Rat smiled again.  "You won't believe it," he said.  "It does olfactory recognition, smell manipulation, odor translation--and," he laughed, "shares it all to social networks!"

"Oh," replied Hen, clearly concerned.  She had a secret stash of fermented corn feed crumble hidden not far away.  It suddenly seemed at risk.  "Is it on?"

Rat laughed.  "Yes, and you can tell by the big green light!"  Hen leaned in.  "We really respect your right to olfactory privacy!" Rat added.  Hen leaned in further.  "I don't see the light."  Rat crossed his eyes, trying to see the end of the cone.  Then he slapped the cone with his paw.  The green light popped on.

"Just a prototype," Rat explained.  "But Version 1 is guaranteed to protect your olfactory privacy!"  The green light blinked once, and again, and then went out.  The hens fluttered.  Some took another step back.  This wasn't going well.

"Have you marketed, ah, evangelized it with anyone else?" Rooster asked Rat, trying to be helpful.  He liked Rat even if he rarely understood him.  Rat winced.  "Well," he said, "I demonstrated it to Hound."  Rooster waited.  "He just accused me of trying to get a better smell of his butt."  Rooster smiled.  What was it about dogs and butts, anyway?  "Probably not your best market."  Rooster wanted to be encouraging.

Brown Hen had seen about enough, though.  "Rat," she said, "I don't mean to be unsocial." And then she looked him straight in his little rat eyes:  "But if you come near the coop again with that ubiquitous olfactory monstrosity, I'll rip it off your face and shove it up your. . ."  Rooster put his wing on her shoulder.  "Rat," he said, "perhaps this isn't your best market, either."

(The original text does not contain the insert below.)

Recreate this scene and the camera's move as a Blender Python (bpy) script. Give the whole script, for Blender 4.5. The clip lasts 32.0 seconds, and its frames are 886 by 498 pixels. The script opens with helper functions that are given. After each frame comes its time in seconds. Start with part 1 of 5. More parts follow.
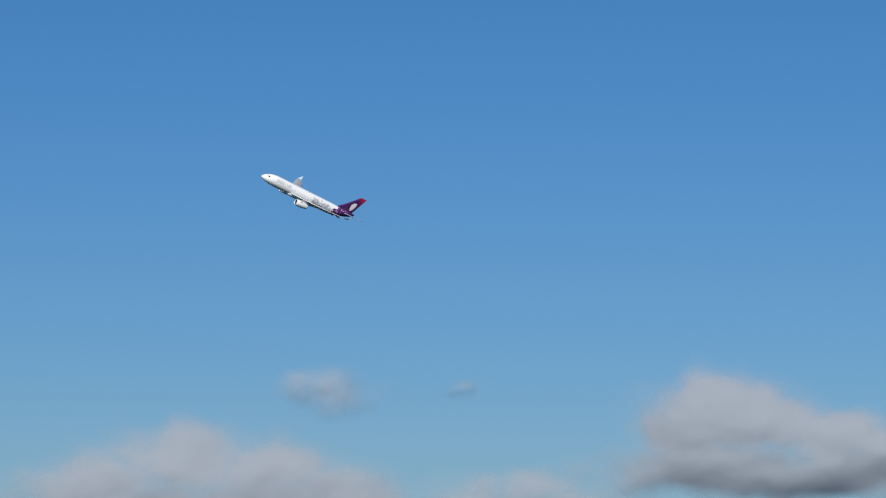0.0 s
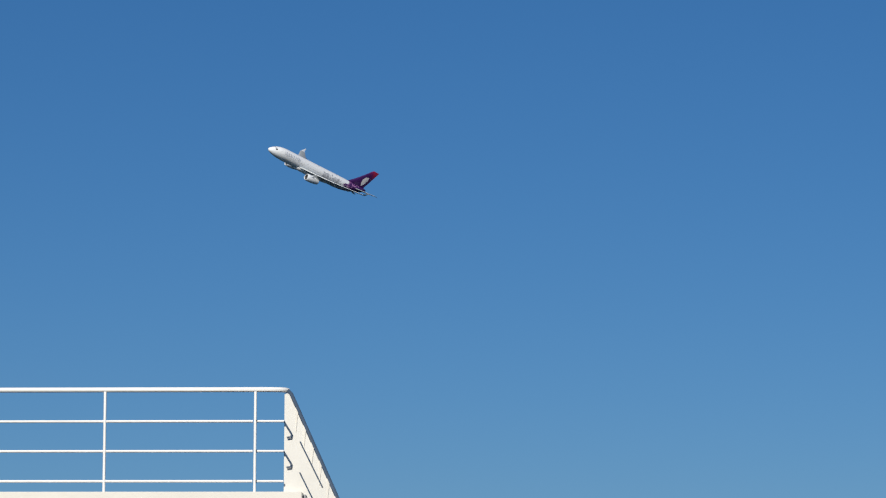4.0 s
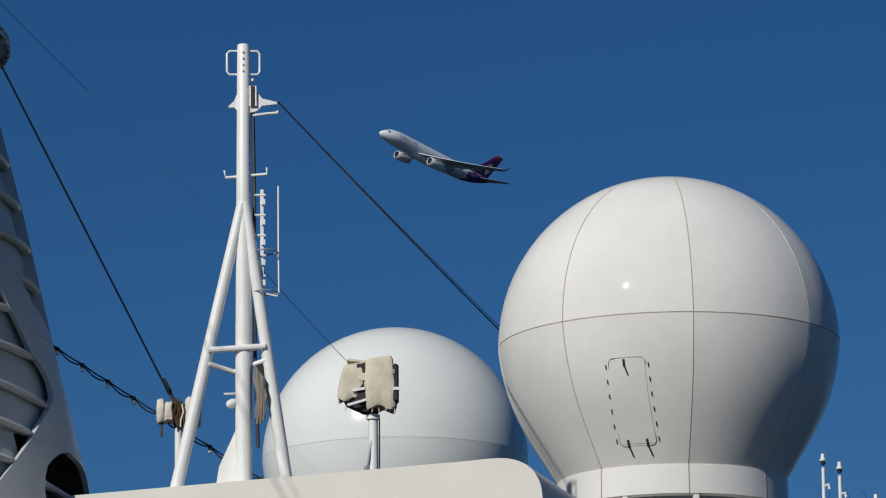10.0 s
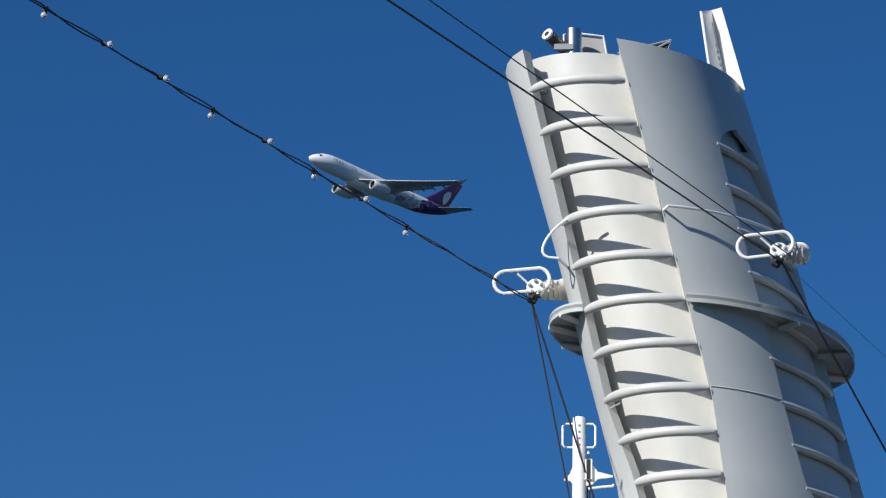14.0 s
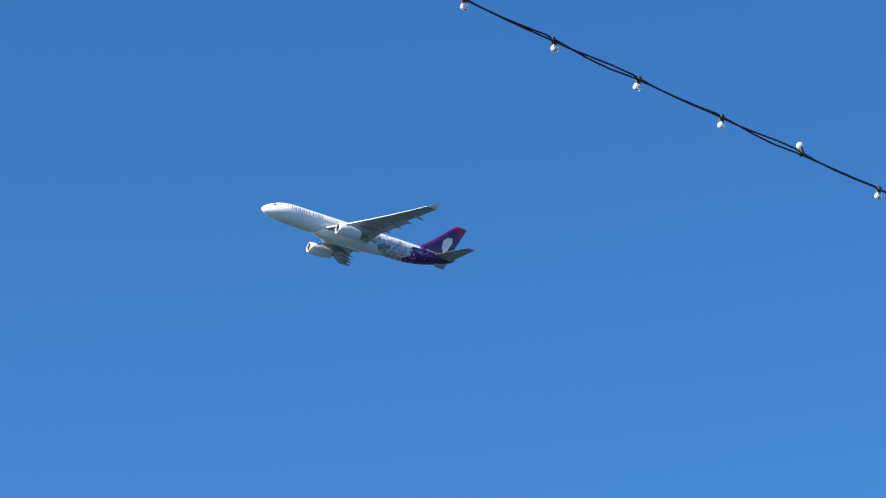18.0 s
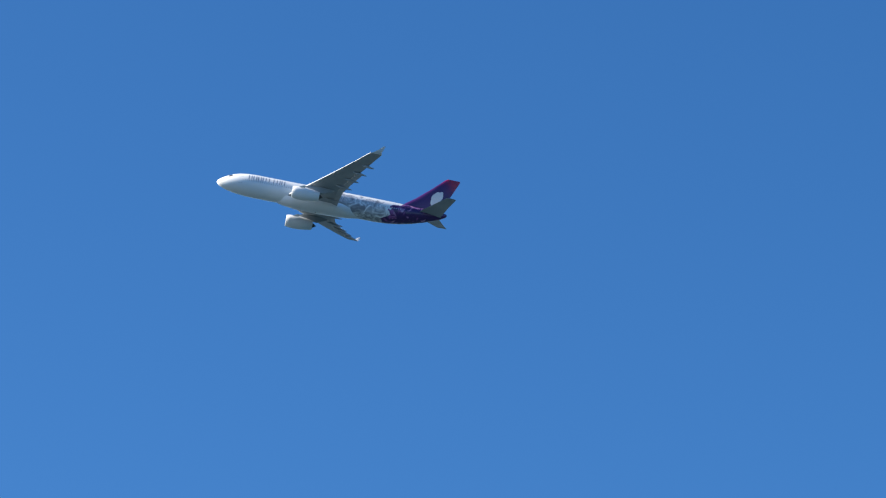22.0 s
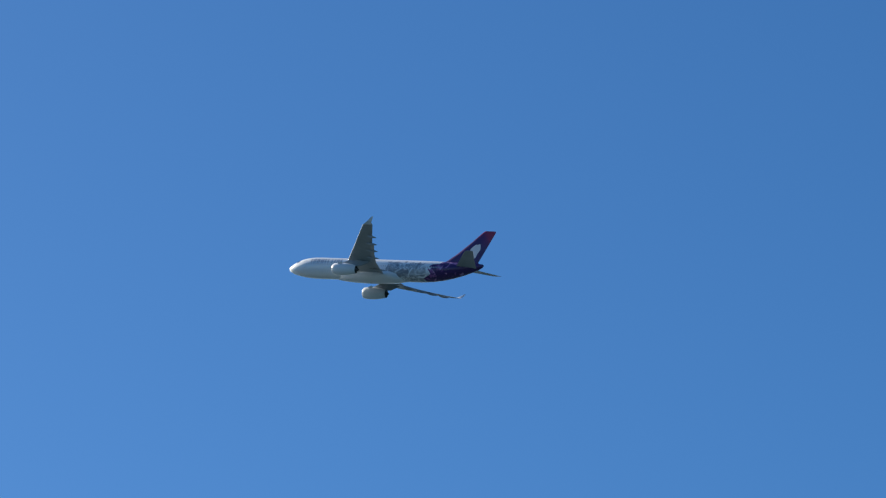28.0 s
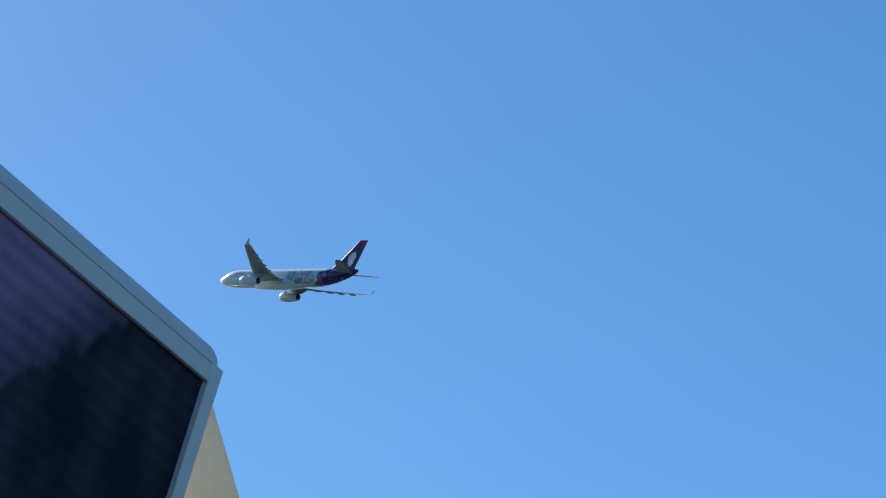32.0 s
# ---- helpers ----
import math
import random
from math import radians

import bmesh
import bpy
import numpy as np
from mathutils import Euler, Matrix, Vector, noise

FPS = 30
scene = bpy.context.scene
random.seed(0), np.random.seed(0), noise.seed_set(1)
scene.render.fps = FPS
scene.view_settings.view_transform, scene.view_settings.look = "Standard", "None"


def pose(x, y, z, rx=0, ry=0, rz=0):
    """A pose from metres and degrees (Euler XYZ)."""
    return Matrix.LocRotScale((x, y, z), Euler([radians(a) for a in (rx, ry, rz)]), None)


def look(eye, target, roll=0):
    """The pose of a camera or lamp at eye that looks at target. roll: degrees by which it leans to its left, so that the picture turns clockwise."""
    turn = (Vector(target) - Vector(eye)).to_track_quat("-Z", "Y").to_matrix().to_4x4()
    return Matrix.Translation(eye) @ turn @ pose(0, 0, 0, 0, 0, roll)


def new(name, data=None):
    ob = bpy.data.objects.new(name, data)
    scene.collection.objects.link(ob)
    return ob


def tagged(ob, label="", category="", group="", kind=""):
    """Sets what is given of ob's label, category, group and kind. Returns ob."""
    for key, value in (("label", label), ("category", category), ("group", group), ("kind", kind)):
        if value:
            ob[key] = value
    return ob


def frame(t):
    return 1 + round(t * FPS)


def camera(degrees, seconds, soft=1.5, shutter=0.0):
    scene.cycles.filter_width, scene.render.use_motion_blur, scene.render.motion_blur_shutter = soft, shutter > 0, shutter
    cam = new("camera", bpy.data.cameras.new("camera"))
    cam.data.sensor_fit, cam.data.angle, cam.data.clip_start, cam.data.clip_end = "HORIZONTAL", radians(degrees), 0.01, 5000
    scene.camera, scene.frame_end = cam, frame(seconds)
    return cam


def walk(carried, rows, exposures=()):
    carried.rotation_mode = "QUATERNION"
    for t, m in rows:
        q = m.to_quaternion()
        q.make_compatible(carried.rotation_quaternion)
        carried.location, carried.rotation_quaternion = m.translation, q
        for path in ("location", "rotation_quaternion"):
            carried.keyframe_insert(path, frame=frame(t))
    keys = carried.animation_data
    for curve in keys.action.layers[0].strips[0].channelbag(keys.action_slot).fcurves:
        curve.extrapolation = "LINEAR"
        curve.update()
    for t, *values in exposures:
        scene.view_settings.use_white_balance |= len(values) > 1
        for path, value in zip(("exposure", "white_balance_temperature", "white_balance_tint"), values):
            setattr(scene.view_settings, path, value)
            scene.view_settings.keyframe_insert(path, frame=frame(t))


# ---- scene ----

Black Rat was unhappy.  This wasn't supposed to happen to a Chief Evangelist bringing the Good News of Technological Disruption to the Great Unwashed.  He looked at Rooster, though, and decided his best course was retreat.  "You'll never be part of my Nosehole Explorer Community," he mumbled.  "And when the Singularity comes," he shot a look at Brown Hen as he slunk away, "you're going to be one very sorry fowl."

The next day, purely by coincidence, the Hen's Coop received 13 one-star reviews on Google profiles.  That happened to be--also purely by coincidence--the very moment that Brown Hen finally understood the difference between the new discipline of passionate evangelizing and the old one of dead marketing.

January 2015 update: On January 19 sales of Google Glass were discontinued.  Not, of course, that that has anything to do with what's going on in the story above.)